We all know that a big earthquake will hit at some point, but are we ready for it?If you search Seismic in the City’s budget, you find 10 matches:
- 3297 Downtown Heritage Bldgs Seismic (not spent since 2013)
- 6084 Downtown Heritage Bldgs Seismic (transfer to own funds not transferred since 2013)
- Related to this is an entry on the Heritage Building Seismic Upgrades Reserve Fund for upgrading buildings apparently identified in the Downtown Core Area Plan.
- Seismic Risk – Building Assessment Study – a 2015 Initiative for the Community Development and Sustainable Planning Department
- A notation of the seismic risk for the existing JSB on the JSB replacement page capital budget request
- A requirement for seismic film for VCC windows
And that’s it.
Do you know what to do when an earthquake hits?
As I previously noted in my summary of this department’s budget presentation, neither do our Councillors and this was made apparent when Councillor Isitt asked about plans for including Councillors in EOC (Emergency Operations Centre – an integral part of a local emergency response as mandated by the province of BC) training. Our Councillors should know what to do!
New Fire Hall # 1
This issue has been dragging on and on at the City for at least 5 years, and conveniently enough I’m sure a new fire hall is needed in part because the old one will fall down in an earthquake. What the City calls a Market Sounding for the halls replacement was issued in February and closes on April 17th, 2015.

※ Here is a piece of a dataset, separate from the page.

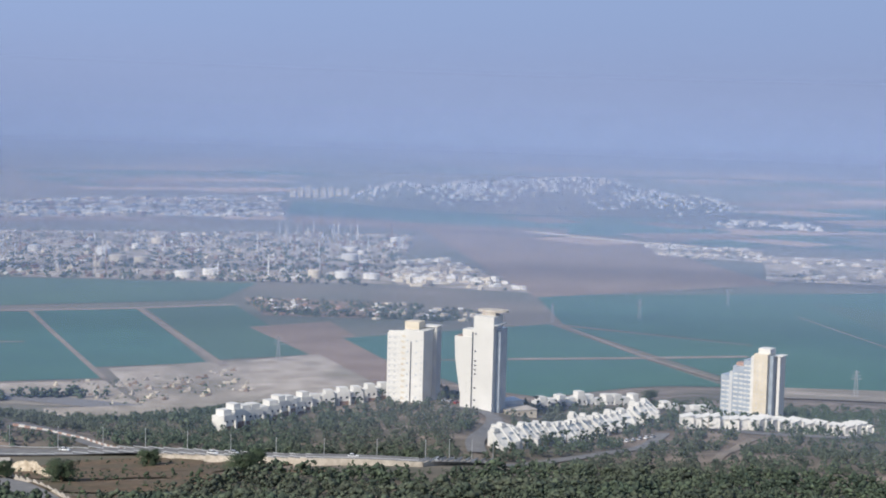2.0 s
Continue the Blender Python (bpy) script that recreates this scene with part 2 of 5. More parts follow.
SIGNBLUE = surface("bright_blue_sign_paint", (0.05, 0.16, 0.26), (0.08, 0.21, 0.32), 0.5, 0.6)
# rusty steel, also the brown painted for carport and underpass shade
RUST_AND_SHADE = surface("rust_steel_and_shade_brown", (0.16, 0.10, 0.07), (0.26, 0.17, 0.12), 0.1, 0.8)
# flat brown that paints the shade inside loggias and window openings
OPENING_SHADE = surface("brown_opening_shade", (0.20, 0.165, 0.12), (0.30, 0.25, 0.19), 0.5, 0.8)
BARK = surface("grey_brown_bark", (0.10, 0.075, 0.05), (0.17, 0.13, 0.09), 3.0, 0.95, 0.02)


# ---- mesh helpers ----
def mesh_object(name, verts, faces, mat, parent=None, smooth=False):
    me = bpy.data.meshes.new(name)
    me.from_pydata([tuple(v) for v in verts], [], [tuple(f) for f in faces])
    me.materials.append(mat)
    if smooth:
        me.shade_smooth()
    me.update()
    ob = new(name, me)
    if parent:
        ob.parent = parent
    return ob


class Soup:
    """Collects boxes and patches into one mesh."""

    def __init__(self):
        self.v, self.f = [], []

    def add(self, verts, faces):
        k = len(self.v)
        self.v += [tuple(p) for p in verts]
        self.f += [tuple(i + k for i in f) for f in faces]

    def box(self, x, y, z, w, d, h, turn=0.0):
        c, s = math.cos(turn), math.sin(turn)
        pts = []
        for zz in (z, z + h):
            for px, py in ((-w / 2, -d / 2), (w / 2, -d / 2), (w / 2, d / 2), (-w / 2, d / 2)):
                pts.append((x + px * c - py * s, y + px * s + py * c, zz))
        self.add(pts, ((3, 2, 1, 0), (4, 5, 6, 7), (0, 1, 5, 4), (1, 2, 6, 5), (2, 3, 7, 6), (3, 0, 4, 7)))

    def drum(self, x, y, z, r0, r1, h, n=14):
        pts = [(x + r * math.cos(2 * math.pi * i / n), y + r * math.sin(2 * math.pi * i / n), zz) for r, zz in ((r0, z), (r1, z + h)) for i in range(n)]
        self.add(pts, [(i, (i + 1) % n, n + (i + 1) % n, n + i) for i in range(n)] + [tuple(range(2 * n - 1, n - 1, -1))[::-1]])

    def done(self, name, mat, parent=None):
        return mesh_object(name, self.v, self.f, mat, parent)


def patch(name, corners, mat, label, lift=0.5, n=14, category="field", wob=0.0):
    """A four-cornered plot of ground laid on the plain."""
    (ax, ay), (bx, by), (cx, cy), (dx, dy) = corners
    u, v = np.meshgrid(np.linspace(0, 1, n + 1), np.linspace(0, 1, n + 1))
    x = (1 - v) * ((1 - u) * ax + u * bx) + v * ((1 - u) * dx + u * cx)
    y = (1 - v) * ((1 - u) * ay + u * by) + v * ((1 - u) * dy + u * cy)
    X, Y, Z, S = plan(x.ravel(), y.ravel())
    D = np.hypot(X, Y)
    lift = lift + np.clip(D - 3300, 0, None) * 0.0015
    faces = [(j * (n + 1) + i, j * (n + 1) + i + 1, (j + 1) * (n + 1) + i + 1, (j + 1) * (n + 1) + i) for j in range(n) for i in range(n)]
    ob = mesh_object(name, np.column_stack([X, Y, Z + lift]), faces, mat)
    return tagged(ob, label, category, kind="structure")


def ribbon(name, pts, width, mat, label, lift=0.9, step=25.0, category="road", flat=None):
    """A road or track of even width along plan points."""
    P = []
    for (ax, ay), (bx, by) in zip(pts[:-1], pts[1:]):
        n = max(2, int(math.hypot(bx - ax, by - ay) / step))
        P += [(ax + (bx - ax) * i / n, ay + (by - ay) * i / n) for i in range(n)]
    P.append(pts[-1])
    P = np.array(P, float)
    for _ in range(2):
        P[1:-1] = (P[:-2] + 2 * P[1:-1] + P[2:]) / 4
    d = np.gradient(P, axis=0)
    nrm = np.column_stack([-d[:, 1], d[:, 0]]) / np.maximum(np.linalg.norm(d, axis=1), 1e-6)[:, None]
    L, R = P + nrm * width / 2, P - nrm * width / 2
    zc = plan(P[:, 0], P[:, 1])
    if lift is None:
        lift = bank(P[:, 0], P[:, 1])
    rows = []
    for side in (L, R):
        X, Y, Z, S = plan(side[:, 0], side[:, 1])
        lf = lift + np.clip(np.hypot(X, Y) - 3300, 0, None) * 0.0015
        rows.append(np.column_stack([X, Y, np.maximum(Z, zc[2]) + lf]))
    n = len(P)
    faces = [(i, n + i, n + i + 1, i + 1) for i in range(n - 1)]
    return tagged(mesh_object(name, np.vstack(rows), faces, mat), label, category, kind="structure")


# ---- the ground, one sheet to the horizon ----
def build_ground():
    az = np.concatenate([np.arange(-24, 96, 0.4), np.arange(96, 336, 6.0)])
    rr = np.concatenate([[3], np.arange(20, 400, 20), np.arange(400, 1000, 10), np.arange(1000, 2800, 16), np.linspace(2800, 4300, 30), np.geomspace(4500, 60000, 34)])
    A, R = np.meshgrid(np.radians(az), rr)
    X, Y, Z, S = plan((R * np.sin(A)).ravel(), (R * np.cos(A)).ravel())
    n, m = len(az), len(rr)
    faces, mats = [], []
    for j in range(m - 1):
        for i in range(n):
            k = (i + 1) % n
            faces.append((j * n + i, j * n + k, (j + 1) * n + k, (j + 1) * n + i))
            hill = Z[(j + 1) * n + i] > 6 and rr[j] < 2800
            mats.append((2 if (az[i] > 61 and rr[j] > 560) or 45.5 < az[i] < 100 else 0) if hill else 1)
    faces.append(tuple(range(n))[::-1])
    mats.append(0)
    ob = mesh_object("ground", np.column_stack([X, Y, Z]), faces, SOIL, smooth=True)
    ob.data.materials.append(PLAIN)
    ob.data.materials.append(MAQUIS)
    ob.data.polygons.foreach_set("material_index", mats)
    tagged(ob, "dry wooded hillside falling to a hazy farmed plain", "ground", kind="structure")


build_ground()


def arc_sheet(name, r, z0, z1, mat, a0=-70, a1=150, n=110, rows=12):
    verts = [(r * math.sin(radians(a0 + (a1 - a0) * i / n)), r * math.cos(radians(a0 + (a1 - a0) * i / n)), z0 + (z1 - z0) * j / rows) for j in range(rows + 1) for i in range(n + 1)]
    faces = [(j * (n + 1) + i, j * (n + 1) + i + 1, (j + 1) * (n + 1) + i + 1, (j + 1) * (n + 1) + i) for j in range(rows) for i in range(n)]
    return mesh_object(name, verts, faces, mat, smooth=True)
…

And if you look at the budget, amounts required for the hall’s replacement are still TBD (see page 806 of the budget).
Time for Reassurance
Did you know that the City of Victoria has comprehensive information about Climate Change and Emergency management in their 2012 Official Community Plan and that both items are also dealt with in the OCP implementation strategy? What, you haven’t read these documents either? Cool! Let’s be ignorant and plan for 2075 to protect low lying areas from flooding together!
On the issue of flooding, I have a hard time understanding btw how outrageously expensive housing is in the Railyards, especially since they’re a few feet away from the Gorge.